See that purple stream at the bottom right? It's the helical jet from a runaway pulsar that's streaking across the Milky Way at speeds reaching five million mph. But more extraordinary than that is how freakishly long this thing is.
A pulsar is a type of rapidly spinning neutron star, which is the small and incredibly dense remnant of a much more massive star. Pulsars are known to produce long X-ray jets of high-energy particles — but this one's the longest ever seen.
NASA has put together a neat primer on pulsars:
The pulsar is called IGR J11014-6103 and it was imaged by NASA's Chandra X-ray Observatory. It's located about 60 light-years from the center of the supernova that created it, SNR MSH 11-61A. It's one of the fastest pulsars ever observed. NASA estimates its speed as being somewhere between 2.5 million and 5 million mph (about 1000 km/s).
"We've never seen an object that moves this fast and also produces a jet," said Lucia Pavan of the University of Geneva in Switzerland in a NASA statement. "By comparison, this jet is almost 10 times longer than the distance between the sun and our nearest star."

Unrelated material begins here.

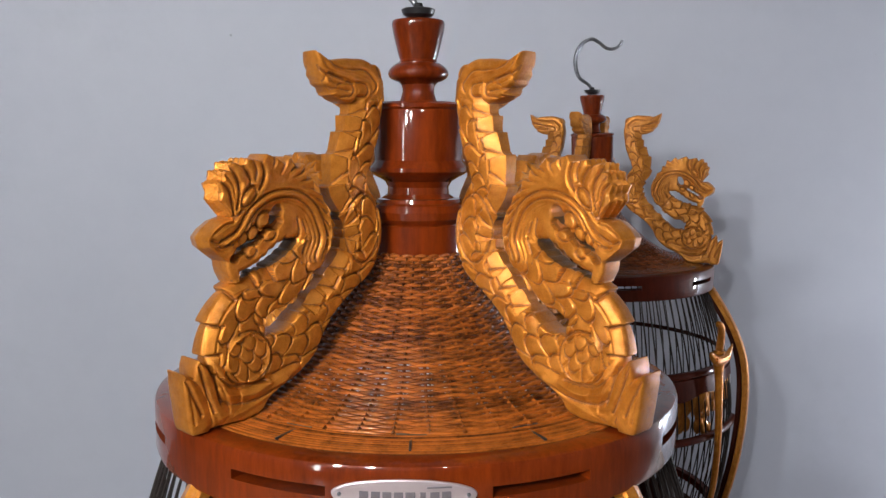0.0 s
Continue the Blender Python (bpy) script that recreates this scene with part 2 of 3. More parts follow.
def sweep(name, line, radii, mat, sides=8, flat=1.0, out=None, closed=False):
    """A tube along a 3D line. radii: one or one per point; flat squeezes it along 'out' (a vector)."""
    line = np.array(line, float)
    n = len(line)
    radii = np.broadcast_to(np.array(radii, float), (n,))
    tang = np.gradient(line, axis=0)
    if closed:
        tang = np.roll(line, -1, 0) - np.roll(line, 1, 0)
    tang /= np.linalg.norm(tang, axis=1)[:, None] + 1e-12
    ref = np.array(out if out is not None else (0.0, 0.0, 1.0))
    ref = np.broadcast_to(ref, (n, 3))
    s = np.cross(tang, ref)
    s /= np.linalg.norm(s, axis=1)[:, None] + 1e-9
    u = np.cross(s, tang)
    verts, faces = [], []
    for i in range(n):
        for k in range(sides):
            a = 2 * math.pi * k / sides
            verts.append(line[i] + radii[i] * (math.cos(a) * s[i] + flat * math.sin(a) * u[i]))
    for i in range(n if closed else n - 1):
        j = (i + 1) % n
        for k in range(sides):
            l = (k + 1) % sides
            faces.append((i * sides + k, i * sides + l, j * sides + l, j * sides + k))
    if not closed:
        faces += [tuple(range(sides))[::-1], tuple((n - 1) * sides + k for k in range(sides))]
    return sharp(mesh_of(name, verts, faces, mat), 50)


def about(az, r=0.0, z=0.0):
    """The pose of something on the cage at an azimuth (0 faces the front, 90 to +x); its local x points outwards."""
    a = radians(az)
    return pose(r * math.sin(a), -r * math.cos(a), z, 0, 0, az - 90)

# ---- the carved dragon ----
MM = 0.001


def nearest(px, pz, line):
    """Distance to a sampled line, the sample's number and the side on which the point lies."""
    a, b = line[:, 0], line[:, 1]
    best = np.full(px.shape, 1e9)
    which = np.zeros(px.shape, int)
    for i in range(len(line)):
        d = (px - a[i]) ** 2 + (pz - b[i]) ** 2
        near = d < best
        best[near], which[near] = d[near], i
    tx, tz = np.gradient(a), np.gradient(b)
    side = np.sign(tx[which] * (pz - b[which]) - tz[which] * (px - a[which]))
    return np.sqrt(best), which, side


def outline(px, pz, corners):
    """Signed distance to a closed outline, negative inside."""
    best, inside = np.full(px.shape, 1e9), np.zeros(px.shape, bool)
    for (ax, az), (bx, bz) in zip(corners, corners[1:] + corners[:1]):
        u = np.clip(((px - ax) * (bx - ax) + (pz - az) * (bz - az)) / ((bx - ax) ** 2 + (bz - az) ** 2), 0, 1)
        best = np.minimum(best, np.hypot(px - ax - u * (bx - ax), pz - az - u * (bz - az)))
        if az != bz:
            inside ^= ((az > pz) != (bz > pz)) & (px < ax + (pz - az) * (bx - ax) / (bz - az))
    return np.where(inside, -best, best)


def scales(s, v, pitch, wide):
    """Overlapping flat scales on a strip, each cut round by a V groove: s along, towards the tips, v across."""
    s = s + 0.9 * np.sin(v * 0.31 + s * 0.13)
    h = np.zeros(s.shape)
    for back in (0, 1):
        row = np.floor(s / pitch) - back
        a = (s - row * pitch) / (1.62 * pitch)
        b = (v / wide + 0.5 * np.mod(row, 2) + 0.09 * np.sin(row * 2.3)) % 1.0 - 0.5
        edge = (1 - (2 * np.abs(b) * 0.99) ** 2.6 * 0.62) * (1 + 0.05 * np.sin(row * 5.1 + b))
        inside = (a >= 0) & (a <= edge)
        h = np.where(inside, np.maximum(h, 0.58 * a - 0.10 * (2 * b) ** 2), h)
        h = h - 1.25 * np.exp(-((a - edge - 0.030) / 0.040) ** 2) * (a >= 0)
    return h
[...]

That's over 37 light-years in length.
In addition to its impressive span, it has a distinct corkscrew pattern that suggests it's wobbling like a spinning top. It's also generating a cocoon of high-energy particles, called a pulsar wind nebula, that enshrouds and trails behind it in a comet-like tail. According to NASA researchers, the engine driving the pulsar's high speed is likely due to an uneven stellar core collapse during the supernova explosion that spawned it some 10,000 to 20,000 years ago.